Actor Jennifer Aniston has said that she finds Marvel movies ‘diminishing’. The Friends star was speaking to Variety, and will return to the small screen with Apple TV+ series The Morning Show, with Steve Carell and Reese Witherspoon.
She said, “It wasn’t until the last couple of years when these streaming services were just sort of exploding with this amount of quality that I actually started to think, “Wow, that’s better than what I just did. And then you’re seeing what’s available out there and it’s just diminishing and diminishing in terms of, it’s big Marvel movies. Or things that I’m not just asked to do or really that interested in living in a green screen.”

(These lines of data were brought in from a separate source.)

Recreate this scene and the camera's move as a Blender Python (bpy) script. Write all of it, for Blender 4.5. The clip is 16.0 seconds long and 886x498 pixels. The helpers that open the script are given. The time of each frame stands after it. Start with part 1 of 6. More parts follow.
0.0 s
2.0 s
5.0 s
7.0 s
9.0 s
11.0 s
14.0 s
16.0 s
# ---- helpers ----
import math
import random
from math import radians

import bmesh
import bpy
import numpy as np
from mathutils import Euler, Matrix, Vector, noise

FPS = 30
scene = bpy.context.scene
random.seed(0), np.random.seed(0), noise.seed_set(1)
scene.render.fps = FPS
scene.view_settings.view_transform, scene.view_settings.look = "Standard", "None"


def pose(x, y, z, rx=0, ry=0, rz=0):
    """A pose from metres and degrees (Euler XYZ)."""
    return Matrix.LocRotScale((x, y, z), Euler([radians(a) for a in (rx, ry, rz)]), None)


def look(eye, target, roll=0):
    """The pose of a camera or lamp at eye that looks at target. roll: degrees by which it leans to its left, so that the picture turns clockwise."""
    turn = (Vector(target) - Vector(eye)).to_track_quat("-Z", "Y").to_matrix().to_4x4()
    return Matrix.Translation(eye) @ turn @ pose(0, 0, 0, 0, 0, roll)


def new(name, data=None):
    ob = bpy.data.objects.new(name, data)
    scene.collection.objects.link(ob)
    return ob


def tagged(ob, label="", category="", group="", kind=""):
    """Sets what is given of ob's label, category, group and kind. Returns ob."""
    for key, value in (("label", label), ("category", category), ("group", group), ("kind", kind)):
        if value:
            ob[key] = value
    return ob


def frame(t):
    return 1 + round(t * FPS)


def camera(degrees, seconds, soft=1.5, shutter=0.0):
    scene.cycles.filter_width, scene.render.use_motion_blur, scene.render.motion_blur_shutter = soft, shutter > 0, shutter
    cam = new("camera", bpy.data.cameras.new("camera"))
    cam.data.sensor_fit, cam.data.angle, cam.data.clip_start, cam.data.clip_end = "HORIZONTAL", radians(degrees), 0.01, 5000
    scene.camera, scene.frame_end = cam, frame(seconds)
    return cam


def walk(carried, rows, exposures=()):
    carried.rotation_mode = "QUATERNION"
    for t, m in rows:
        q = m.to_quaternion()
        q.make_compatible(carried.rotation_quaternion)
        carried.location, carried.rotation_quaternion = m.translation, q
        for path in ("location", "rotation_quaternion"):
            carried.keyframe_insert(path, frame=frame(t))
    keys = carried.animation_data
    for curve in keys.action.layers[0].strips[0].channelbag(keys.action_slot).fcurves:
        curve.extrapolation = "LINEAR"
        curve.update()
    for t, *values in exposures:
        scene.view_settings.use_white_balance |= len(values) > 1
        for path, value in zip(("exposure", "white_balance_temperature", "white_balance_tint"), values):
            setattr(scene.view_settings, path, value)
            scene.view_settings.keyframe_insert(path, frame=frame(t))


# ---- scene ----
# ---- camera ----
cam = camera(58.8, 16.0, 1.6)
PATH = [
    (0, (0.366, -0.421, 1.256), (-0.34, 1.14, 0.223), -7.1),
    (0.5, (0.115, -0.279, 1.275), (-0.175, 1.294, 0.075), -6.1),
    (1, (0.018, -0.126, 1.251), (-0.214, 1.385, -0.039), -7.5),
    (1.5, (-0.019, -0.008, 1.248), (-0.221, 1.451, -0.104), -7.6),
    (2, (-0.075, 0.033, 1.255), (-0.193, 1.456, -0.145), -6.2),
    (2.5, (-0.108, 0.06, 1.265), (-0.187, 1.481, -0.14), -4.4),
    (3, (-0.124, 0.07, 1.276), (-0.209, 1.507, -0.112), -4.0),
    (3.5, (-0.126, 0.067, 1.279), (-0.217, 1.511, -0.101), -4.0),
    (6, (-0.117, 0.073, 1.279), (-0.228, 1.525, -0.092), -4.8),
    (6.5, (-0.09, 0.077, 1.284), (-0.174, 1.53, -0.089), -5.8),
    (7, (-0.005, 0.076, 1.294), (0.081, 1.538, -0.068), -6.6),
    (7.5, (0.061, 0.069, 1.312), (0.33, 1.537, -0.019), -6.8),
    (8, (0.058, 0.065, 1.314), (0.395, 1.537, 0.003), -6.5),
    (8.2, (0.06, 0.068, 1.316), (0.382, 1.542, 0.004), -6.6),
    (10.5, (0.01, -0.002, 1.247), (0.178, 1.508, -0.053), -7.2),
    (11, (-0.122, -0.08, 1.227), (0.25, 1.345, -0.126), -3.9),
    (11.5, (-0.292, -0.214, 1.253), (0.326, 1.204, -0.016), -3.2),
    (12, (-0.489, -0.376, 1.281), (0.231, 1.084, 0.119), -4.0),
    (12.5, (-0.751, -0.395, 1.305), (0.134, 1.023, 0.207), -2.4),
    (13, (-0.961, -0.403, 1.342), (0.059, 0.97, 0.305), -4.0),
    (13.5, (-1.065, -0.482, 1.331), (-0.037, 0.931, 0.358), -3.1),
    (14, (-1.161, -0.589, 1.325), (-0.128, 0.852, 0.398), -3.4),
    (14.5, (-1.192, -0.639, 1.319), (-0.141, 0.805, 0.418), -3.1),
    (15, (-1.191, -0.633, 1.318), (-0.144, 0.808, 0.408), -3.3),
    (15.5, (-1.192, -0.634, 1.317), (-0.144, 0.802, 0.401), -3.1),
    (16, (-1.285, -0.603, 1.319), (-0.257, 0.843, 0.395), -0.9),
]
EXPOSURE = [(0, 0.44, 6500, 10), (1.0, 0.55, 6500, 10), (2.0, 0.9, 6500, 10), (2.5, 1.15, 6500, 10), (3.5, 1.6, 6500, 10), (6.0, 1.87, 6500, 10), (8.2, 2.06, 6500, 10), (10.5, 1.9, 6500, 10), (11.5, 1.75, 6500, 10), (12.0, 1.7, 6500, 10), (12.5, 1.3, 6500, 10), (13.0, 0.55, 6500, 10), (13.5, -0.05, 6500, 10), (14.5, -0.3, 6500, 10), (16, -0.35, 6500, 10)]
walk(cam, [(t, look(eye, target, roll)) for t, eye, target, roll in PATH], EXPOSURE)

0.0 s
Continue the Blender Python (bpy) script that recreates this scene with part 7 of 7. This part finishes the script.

She added about the state of the industry, “It’s changed so much. I think we would so love to have the era of Meg Ryan come back. I just think it would be nice to go into a movie theatre, sit cozy. I think we should have a resurgence. Let’s get the Terms of Endearment back out there. You know, Heaven Can Wait, Young Frankenstein, Blazing Saddles, Goodbye Girl.”
In recent years, the arrival of streaming services has altered the media landscape, with many experts suggesting that studios prefer making small-budget movies, or event films. Middle-of-the-range romantic comedies and thrillers are now finding homes online.
Recently, filmmaker Martin Scorsese had also expressed his disinterest in the Marvel movies. He’d said, to much online derision, “I don’t see them. I tried, you know? But that’s not cinema.” Scorsese was speaking to Empire magazine, ahead of the release of his big-budget Netflix film, The Irishman. He added, “Honestly, the closest I can think of them, as well-made as they are, with actors doing the best they can under the circumstances, is theme parks.”
Scorsese’s comments sparked online debate, with several Marvel figures such as actor Robert Downey Jr and Joss Whedon offering an alternate view. The MCU is the highest grossing film franchise of all time, and the recent Avengers: Endgame became the highest grossing film in history, unadjusted for inflation.